→ Dataset section
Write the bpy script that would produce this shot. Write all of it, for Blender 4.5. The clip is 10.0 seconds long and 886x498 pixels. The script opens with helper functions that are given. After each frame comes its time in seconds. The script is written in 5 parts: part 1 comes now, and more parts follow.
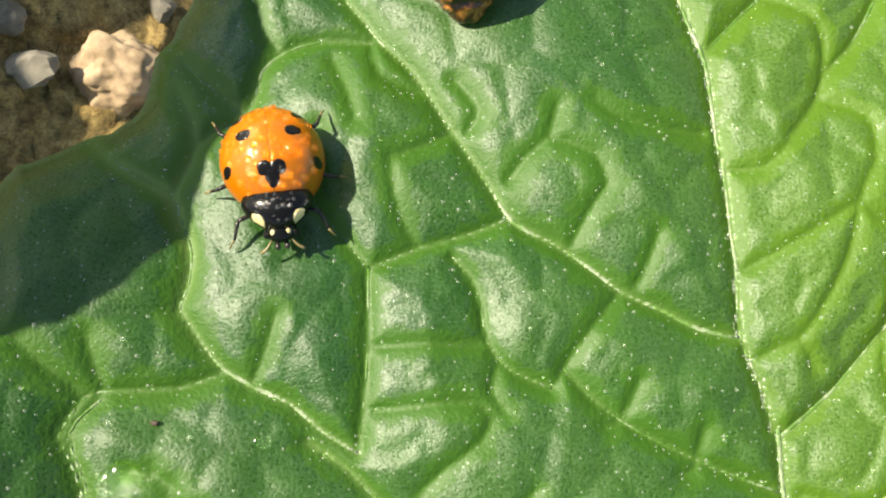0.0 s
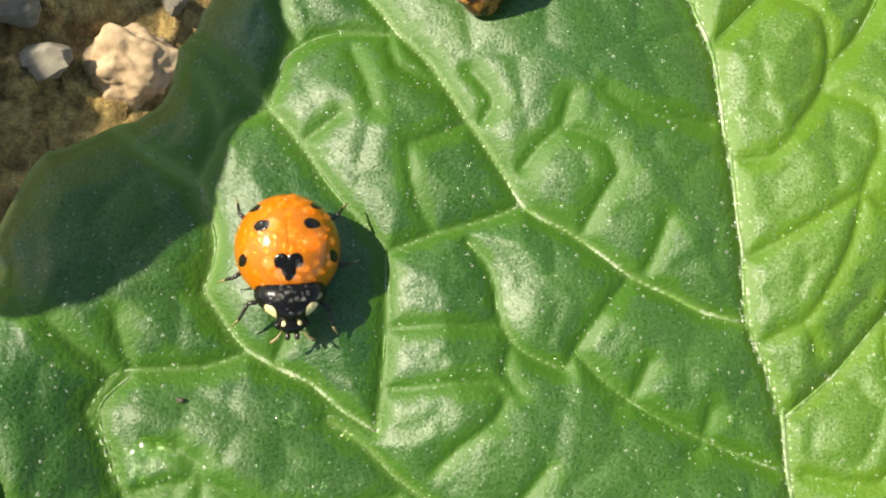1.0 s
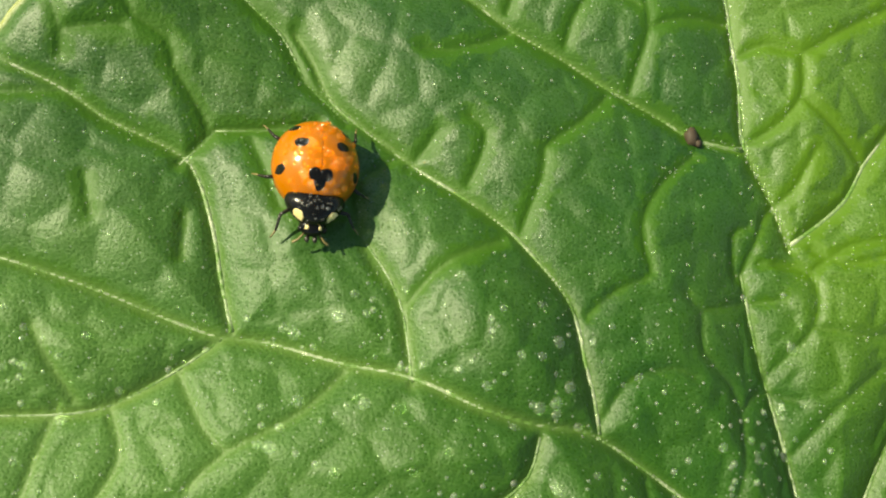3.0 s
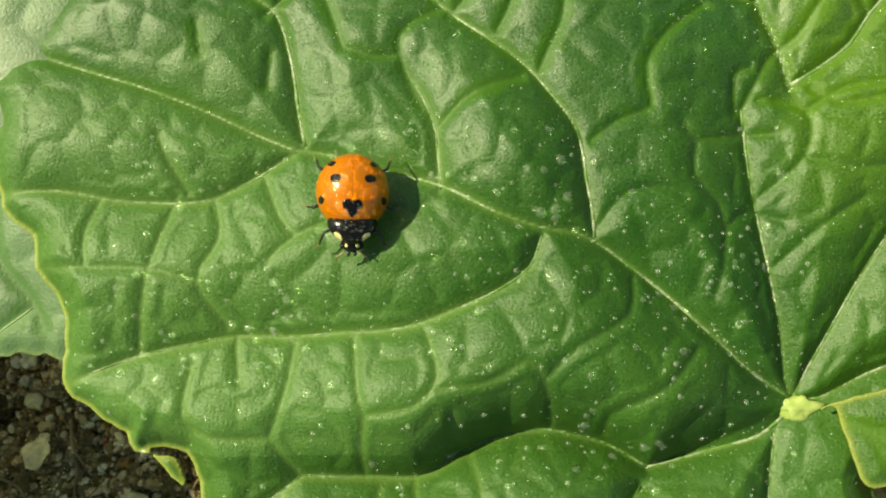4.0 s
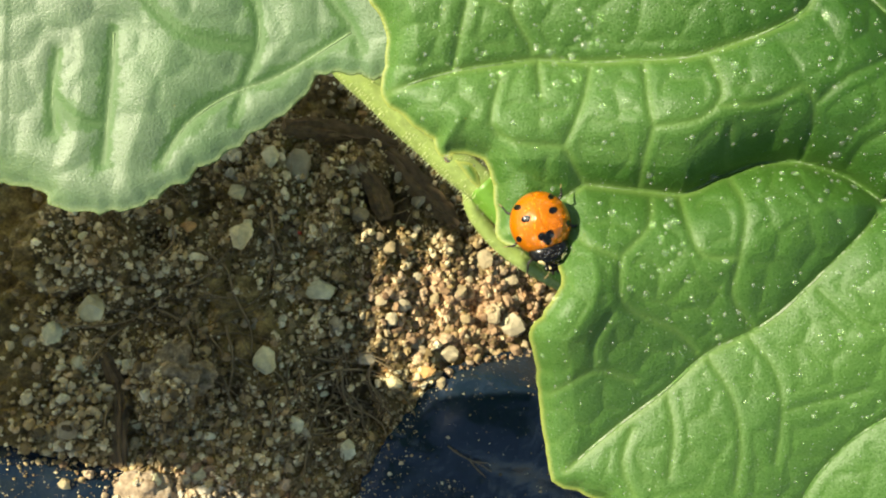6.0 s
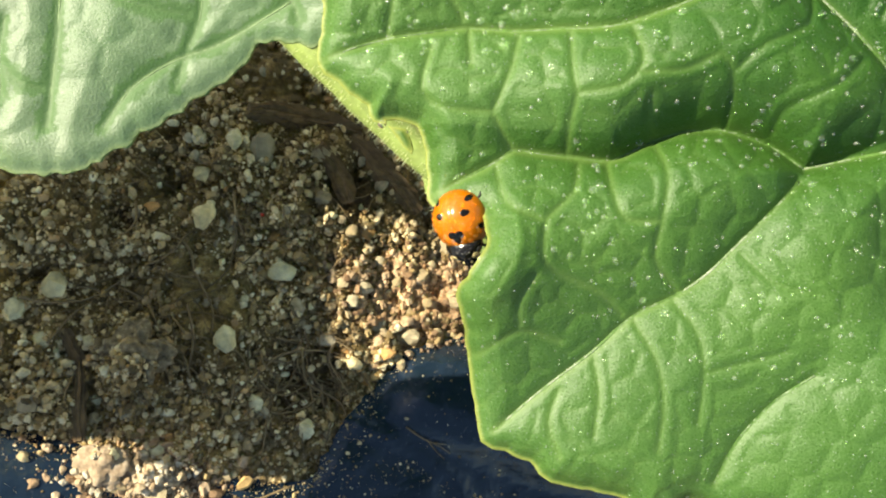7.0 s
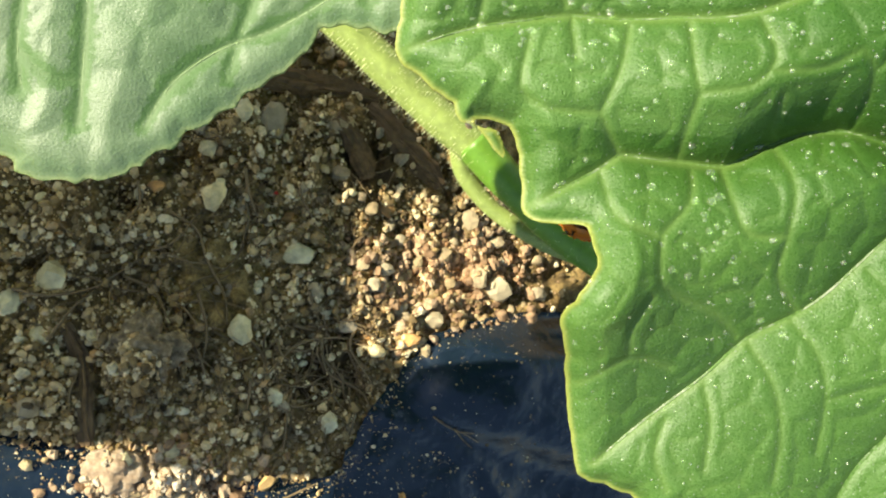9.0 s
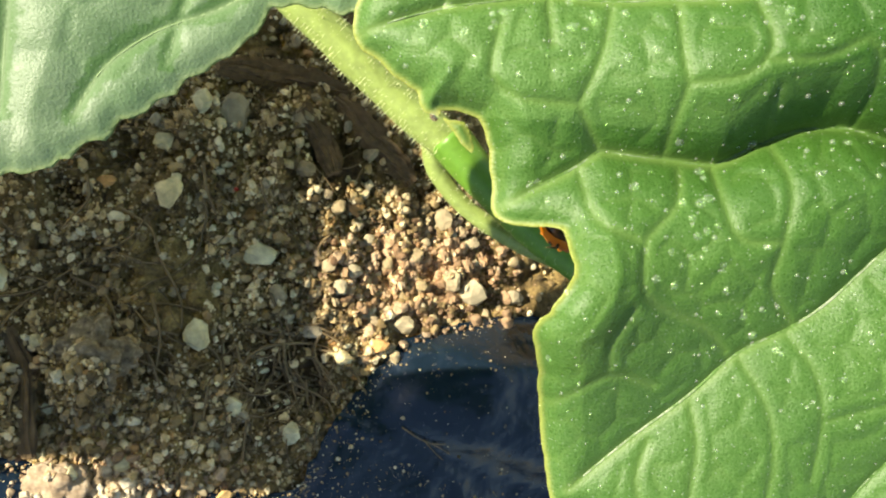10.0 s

→ Exercise
Reproduce the material above in full and without alteration, but skip all pictures.

→ Solution
Write the bpy script that would produce this shot. Write all of it, for Blender 4.5. The clip is 10.0 seconds long and 886x498 pixels. The script opens with helper functions that are given. After each frame comes its time in seconds. The script is written in 5 parts: part 1 comes now, and more parts follow.
0.0 s
1.0 s
3.0 s
4.0 s
6.0 s
7.0 s
9.0 s
10.0 s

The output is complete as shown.